Tuesday, May 10, 2005

Is Hajji Nadduli's call to give birth and fill the world un patriotic?


Ugandan women in traditional
attire. It is generally agreed that
emphasizing on the education of
girls will greatly decrease fertility
rates in Uganda.


By Hopes N. Kikonyogo

If you thought Uganda's population is high today at 25 million, wait until you hear this. The United Nations released its population growth figures a couple of weeks ago, with a more than telling story. Uganda's annual growth rate has been statistically put at 3.4% by the UN report, making it one of the highest in the world. It is projected that by 2050 our population will be busting at 75 million!

Hajji Nadduli Kibaale, the LC5 Chairman Luweero district must be pleased with these figures.

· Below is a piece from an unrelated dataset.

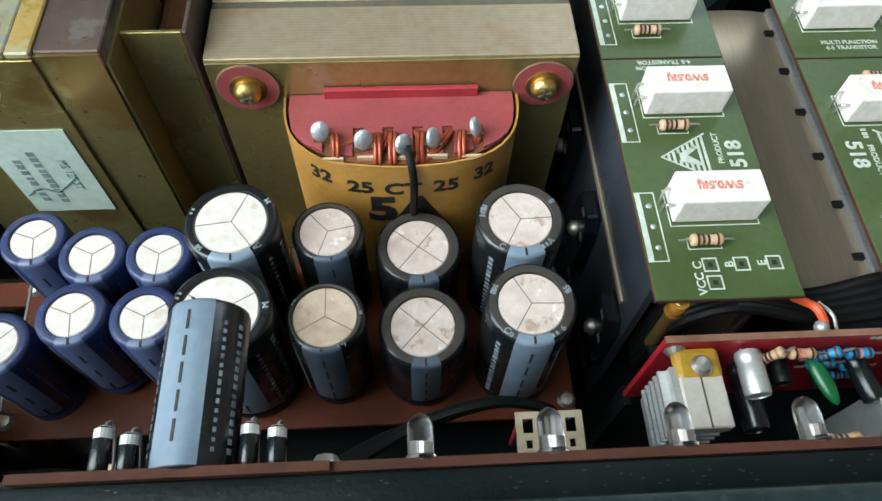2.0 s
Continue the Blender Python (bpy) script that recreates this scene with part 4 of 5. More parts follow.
for sgn, yf, side in ((-1, 0.1302, "front"), (1, 0.1912, "rear")):
    depth = 0.0262 if sgn < 0 else 0.0240
    # wound coil
    part("coil", prism(half_oval(CX, yf, 0.0318, depth - 0.0012, sgn), 0.034, 0.0995), BROWN_COIL, tf, "wound coil")
    # paper jacket with thickness: outer and inner outlines
    b = bmesh.new()
    out, inn = half_oval(CX, yf, 0.0339, depth + 0.0012, sgn), half_oval(CX, yf, 0.0333, depth + 0.0006, sgn)
    rows = []
    rnd = random.Random(6 + sgn)
    for i, ((ox, oy), (ix, iy)) in enumerate(zip(out, inn)):
        zt = 0.1000 + 0.0003 * math.sin(i * 1.3) + rnd.uniform(-0.0003, 0.0003) + 0.0016 * math.sin(math.pi * i / 26) ** 3
        rows.append([b.verts.new(q) for q in ((ox, oy, 0.033), (ox, oy, zt), (ix, iy, zt), (ix, iy, 0.033))])
    for p, q in zip(rows, rows[1:]):
        for k in range(3):
            b.faces.new((p[k], p[k + 1], q[k + 1], q[k]))
    bmesh.ops.recalc_face_normals(b, faces=b.faces[:])
    jacket = part("paper_jacket", b, PAPER, tf, "varnished yellow paper wrapping with black print", 40)
    # fibre end plate with six slots: built as a comb
    slots = [CX - 0.0208 + 0.00835 * k for k in range(6)]

    def reach(x):
        return (depth - 0.0035) * max(0.02, 1 - abs((x - CX) / 0.0326) ** 3.2) ** (1 / 3.2)

    comb = [(CX - 0.0322, yf), (CX - 0.0322, yf + sgn * 0.0060)]
    for x in (-0.0312, -0.0295, -0.0270):
        comb.append((CX + x, yf + sgn * reach(CX + x)))
    for s in slots:
        comb += [(s - 0.0015, yf + sgn * reach(s - 0.0015)), (s - 0.0015, yf + sgn * 0.0125), (s + 0.0015, yf + sgn * 0.0125), (s + 0.0015, yf + sgn * reach(s + 0.0015))]
    for x in (0.0270, 0.0295, 0.0312):
        comb.append((CX + x, yf + sgn * reach(CX + x)))
    comb += [(CX + 0.0322, yf + sgn * 0.0060), (CX + 0.0322, yf)]
    plate = prism(comb, 0.0988, 0.1003)
    part("end_plate", plate, PINK_CARD, tf, "slotted red fibre bobbin plate")
    lugs = (-0.0516, -0.0402, -0.0297, -0.0218, -0.0103)
    for k, lx in enumerate(lugs):
        yy = yf + sgn * (0.0170 + (0.0000, 0.0044, 0.0068, 0.0042, -0.0004)[k] * 0.75)
        lug = part("terminal", box(lx - 0.0030, yy - 0.0004, 0.0940, lx + 0.0030, yy + 0.0004, 0.1022, 0.0002), LUG_BRASS, tf, "brass solder lug")
        blob = bmesh.new()
        bmesh.ops.create_icosphere(blob, subdivisions=3, radius=0.0027, matrix=at(lx + 0.0003 * (k - 2), yy + 0.0004, 0.1040) @ pose(0, 0, 0, 25 * sgn, 0, 20 * k) @ Matrix.Diagonal((1.0, 0.52, 1.12, 1)))
        part("solder", blob, SOLDER, lug, "shiny solder blob", 60)
        for w_ in range(2):
            s = slots[min(5, max(0, round((lx - slots[0]) / 0.00835) + (0 if k > 2 else 1)))]
            part("copper_wire", tube([(s - 0.0006 + 0.0012 * w_, yf + sgn * 0.0135, 0.0990), (s - 0.0004 + 0.0011 * w_, yf + sgn * 0.0160, 0.1010), ((s + lx) / 2 + 0.0008 * w_, yy + sgn * 0.0012, 0.1000), (lx + 0.0014 - 0.001 * w_, yy + sgn * 0.0006, 0.0985), (lx, yy, 0.0975)], 0.00068, 8, 5), COPPER, tf, "enamelled copper wire")
    for k, lx in enumerate(lugs):
        s_ = 0.0034 if k < 2 else -0.0034 if k > 2 else -0.0030
        for w_ in range(2):
            x = lx + s_ + 0.0012 * (w_ - 0.5)
            y_in, y_out = yf + sgn * 0.0140, yf + sgn * (depth - 0.0016) * max(0.1, 1 - abs((x - CX) / 0.0330) ** 2.7) ** (1 / 2.7)
            part("copper_loop", tube([(x - 0.3 * s_, y_in, 0.0985), (x - 0.1 * s_, y_in + (y_out - y_in) * 0.25, 0.1022), (x, y_in + (y_out - y_in) * 0.62, 0.1028), (x, y_out, 0.1000), (x, y_out, 0.0955)], 0.00062, 8, 5), COPPER, tf, "enamelled copper wire loop")
    for s in slots:
        for w_ in range(5):
            part("winding", rod(0.00055, 0.0075, at(s - 0.0037, yf + sgn * (0.0138 + 0.0013 * w_), 0.0990 - 0.0002 * w_) @ FACE_RIGHT, 7), COPPER, tf, "copper winding turn")
    for k in range(5):
        x = CX - 0.019 + 0.0095 * k
        part("paper_tab", box(x - 0.0030, yf + sgn * (depth - 0.0030) - 0.0004, 0.0965, x + 0.0026, yf + sgn * (depth - 0.0030) + 0.0004, 0.1005 + 0.0004 * (k % 2)), PAPER_EDGE, tf, "torn pale paper tab")
    if sgn < 0:
        part("fibre_strip", box(-0.0520, 0.1285, 0.0960, -0.0077, 0.1301, 0.1036, 0.0002), RED_CARD, tf, "red fibre strip")

        def wrap(bm):
            for v in bm.verts:
                # walk round the outline: x along the width, y from the oval
                ang = v.co.x / 0.0345
                xx = 0.0339 * math.sin(ang * 0.92)
                yy = -(depth + 0.0013) * max(0.0, 1 - abs(xx / 0.0339) ** 2.7) ** (1 / 2.7)
                v.co.x, v.co.y = CX + xx, yf + yy - v.co.y
            return bm

        for text, ux, uz, size, bold in (("32", -0.0285, 0.0935, 0.0072, 0.00020), ("25", -0.0140, 0.0915, 0.0072, 0.00020), ("CT", -0.0005, 0.0910, 0.0072, 0.00020), ("25", 0.0135, 0.0915, 0.0072, 0.00020), ("32", 0.0275, 0.0935, 0.0072, 0.00020), ("5A", -0.0005, 0.0805, 0.0160, 0.0007)):
            bm = letters(text, size, Matrix.Identity(4), 0.0001, bold)
            bm.transform(Matrix.Diagonal((1.25, 1, 1, 1)))
            bmesh.ops.subdivide_edges(bm, edges=[e for e in bm.edges if e.calc_length() > 0.0015], cuts=2)
            bm.transform(at(ux, 0, uz) @ Matrix(((1, 0, 0, 0), (0, 0, 1, 0), (0, 1, 0, 0), (0, 0, 0, 1))))
            part("print", wrap(bm), INK, jacket, "black stencilled figures")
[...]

Not long ago, Nadduli called on to all Ugandans to have as many children as they can, arguing that a free and high population growth stimulates economic growth. To him, a high population equates to high production and a high consumption(market) and therefore economic prosperity.

Nadduli's examples to support his argument, takes us to billion population nations like India and China. It is believed that both countries are using their ernomous human resource to strategically position themselves into global political-economic elites. The industrial and developed world is targeting both the cheap production and market in these countries that human rights abuses in China, for instance, have become secondary.

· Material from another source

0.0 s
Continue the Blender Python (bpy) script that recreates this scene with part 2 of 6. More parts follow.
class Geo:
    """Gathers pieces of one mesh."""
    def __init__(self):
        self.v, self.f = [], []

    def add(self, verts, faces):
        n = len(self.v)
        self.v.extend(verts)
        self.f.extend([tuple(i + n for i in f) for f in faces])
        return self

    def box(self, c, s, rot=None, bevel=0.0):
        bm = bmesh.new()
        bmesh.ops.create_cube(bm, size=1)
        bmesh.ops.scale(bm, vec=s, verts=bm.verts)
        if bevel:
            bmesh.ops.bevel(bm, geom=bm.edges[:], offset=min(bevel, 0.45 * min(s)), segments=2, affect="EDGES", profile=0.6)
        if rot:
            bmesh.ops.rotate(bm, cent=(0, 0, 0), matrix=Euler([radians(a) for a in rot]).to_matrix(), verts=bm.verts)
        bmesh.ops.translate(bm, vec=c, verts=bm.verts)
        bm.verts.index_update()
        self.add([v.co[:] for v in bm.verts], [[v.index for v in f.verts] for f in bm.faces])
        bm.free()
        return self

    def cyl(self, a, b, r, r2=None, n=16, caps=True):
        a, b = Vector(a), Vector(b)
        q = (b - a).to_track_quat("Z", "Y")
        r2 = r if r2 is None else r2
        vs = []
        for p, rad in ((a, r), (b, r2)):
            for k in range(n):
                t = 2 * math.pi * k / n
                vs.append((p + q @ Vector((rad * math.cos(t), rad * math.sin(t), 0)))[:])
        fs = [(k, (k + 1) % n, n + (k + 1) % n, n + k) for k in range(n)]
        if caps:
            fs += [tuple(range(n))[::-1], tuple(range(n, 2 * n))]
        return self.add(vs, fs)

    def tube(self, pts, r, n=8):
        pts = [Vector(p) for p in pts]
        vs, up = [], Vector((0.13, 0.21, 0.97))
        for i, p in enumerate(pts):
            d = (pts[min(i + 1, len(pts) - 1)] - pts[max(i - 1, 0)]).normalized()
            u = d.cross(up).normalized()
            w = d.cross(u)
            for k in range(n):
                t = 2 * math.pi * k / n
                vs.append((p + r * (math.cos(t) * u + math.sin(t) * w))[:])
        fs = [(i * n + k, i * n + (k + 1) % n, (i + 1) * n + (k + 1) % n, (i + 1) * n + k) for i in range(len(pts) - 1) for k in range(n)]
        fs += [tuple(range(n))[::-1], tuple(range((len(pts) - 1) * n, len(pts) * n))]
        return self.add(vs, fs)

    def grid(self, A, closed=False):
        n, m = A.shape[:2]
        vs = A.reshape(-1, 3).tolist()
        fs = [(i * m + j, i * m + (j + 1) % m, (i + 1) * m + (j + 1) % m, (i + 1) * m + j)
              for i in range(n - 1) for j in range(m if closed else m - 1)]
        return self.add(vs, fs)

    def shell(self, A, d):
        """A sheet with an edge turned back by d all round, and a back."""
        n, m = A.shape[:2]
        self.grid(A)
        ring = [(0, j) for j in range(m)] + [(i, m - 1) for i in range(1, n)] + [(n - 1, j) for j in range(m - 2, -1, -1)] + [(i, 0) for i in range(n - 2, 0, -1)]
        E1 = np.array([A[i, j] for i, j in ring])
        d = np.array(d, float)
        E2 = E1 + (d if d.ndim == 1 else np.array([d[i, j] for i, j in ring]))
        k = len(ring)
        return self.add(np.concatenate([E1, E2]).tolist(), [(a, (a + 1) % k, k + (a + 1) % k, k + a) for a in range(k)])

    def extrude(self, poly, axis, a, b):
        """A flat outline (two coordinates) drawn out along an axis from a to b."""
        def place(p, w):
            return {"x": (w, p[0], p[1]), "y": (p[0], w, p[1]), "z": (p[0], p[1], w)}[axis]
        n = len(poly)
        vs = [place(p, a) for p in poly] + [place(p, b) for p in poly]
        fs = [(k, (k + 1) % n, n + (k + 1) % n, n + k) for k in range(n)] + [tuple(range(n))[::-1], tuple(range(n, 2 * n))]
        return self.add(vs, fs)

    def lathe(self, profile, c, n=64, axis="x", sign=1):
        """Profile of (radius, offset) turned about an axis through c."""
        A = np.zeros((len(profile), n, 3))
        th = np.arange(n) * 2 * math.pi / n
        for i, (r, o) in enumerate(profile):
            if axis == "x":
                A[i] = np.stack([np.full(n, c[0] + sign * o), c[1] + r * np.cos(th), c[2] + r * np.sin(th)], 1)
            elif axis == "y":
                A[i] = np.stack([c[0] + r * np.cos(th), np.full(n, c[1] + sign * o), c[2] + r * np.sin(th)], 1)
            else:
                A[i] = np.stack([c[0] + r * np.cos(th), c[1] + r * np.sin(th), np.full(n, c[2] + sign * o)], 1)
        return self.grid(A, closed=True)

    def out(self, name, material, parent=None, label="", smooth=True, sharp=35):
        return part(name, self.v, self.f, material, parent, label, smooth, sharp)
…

But, in the case of Uganda, does Nadduli's optimism hold water? We know as a fact that both fertility and mortality rates decrease with economic development. It is also true that in both China and India, despite their economic success, their standard of living are still deplorable.

Equally important, Uganda's resources can not sustain such a rapid population growth when they are strained already. Even before i left Uganda 5 years ago, it was evident annual food production was falling further behind the population growth. Areas like Masaka (known for their banana platation farming) could not then sustain the matooke market in Kampala alone. This is probably so because the average family in Masaka numbers 6-7 dependants!

The HIV epidemic has hit hard in Uganda, but despite the toll births still far exceed deaths annually. It was also reported that the high proportion of Uganda's population, infact 51%, is of the young and the energetic youth most of whom are dying of AIDS. This means that the 51% of the population is of dependants and yet the average working force earns $1.00 a day or less, which is holding back economic growth. It should be noted here that at 24 years of age a Ugandan youth is still regarded a dependant student a strain on the house hold savings and propensity to invest.

Nadduli needs to be reminded that poverty has a direct link to numbers. Larger families are more often below poverty line as their expenditure costs increase. Lower wage rates for large pools of unskilled labourers reduces national savings and also hurts national tax base, land holdings divided among more inheritors, classes too crowded for education improvements, and the list goes on. In otherwords, all you Nadduli sympathisers, high fertility rates means that the poor have less capacity to take full advantage of opportunities to lift themselves out of poverty. Thats what economists call the viscious circle of poverty, which later translate to national under-development.

Uganda has tried to curb the ills of irresponsible population growth by investing in universal education, taking steps to the eradication of gender in-equality and empowering women to participate in wider society. What the Ugandan govenment needs to do, among others, is to firmly invest more in a universal health care system and promotion of protected sex and anti pregnant pills, abolishing laws that ban abortion, and encouraging rural parents to educate their daughters.

With more girls going to school, the rate of dependants will decrease in the long run. Girls will be in class more reducing on fertility rates and even when they grow up their propensity to be dependant on society decreases.

Haji Nadduli's rhetoric may seem reasonable but in an capital-less agro based economy lacking technological advancement and unskilled human resource, its hard to see economic growth even in Nadduli's eyes. The truth needs to be told now, population growth is a disaster for Uganda, we stll need fully a capacitated population with abundant resources to meet our needs.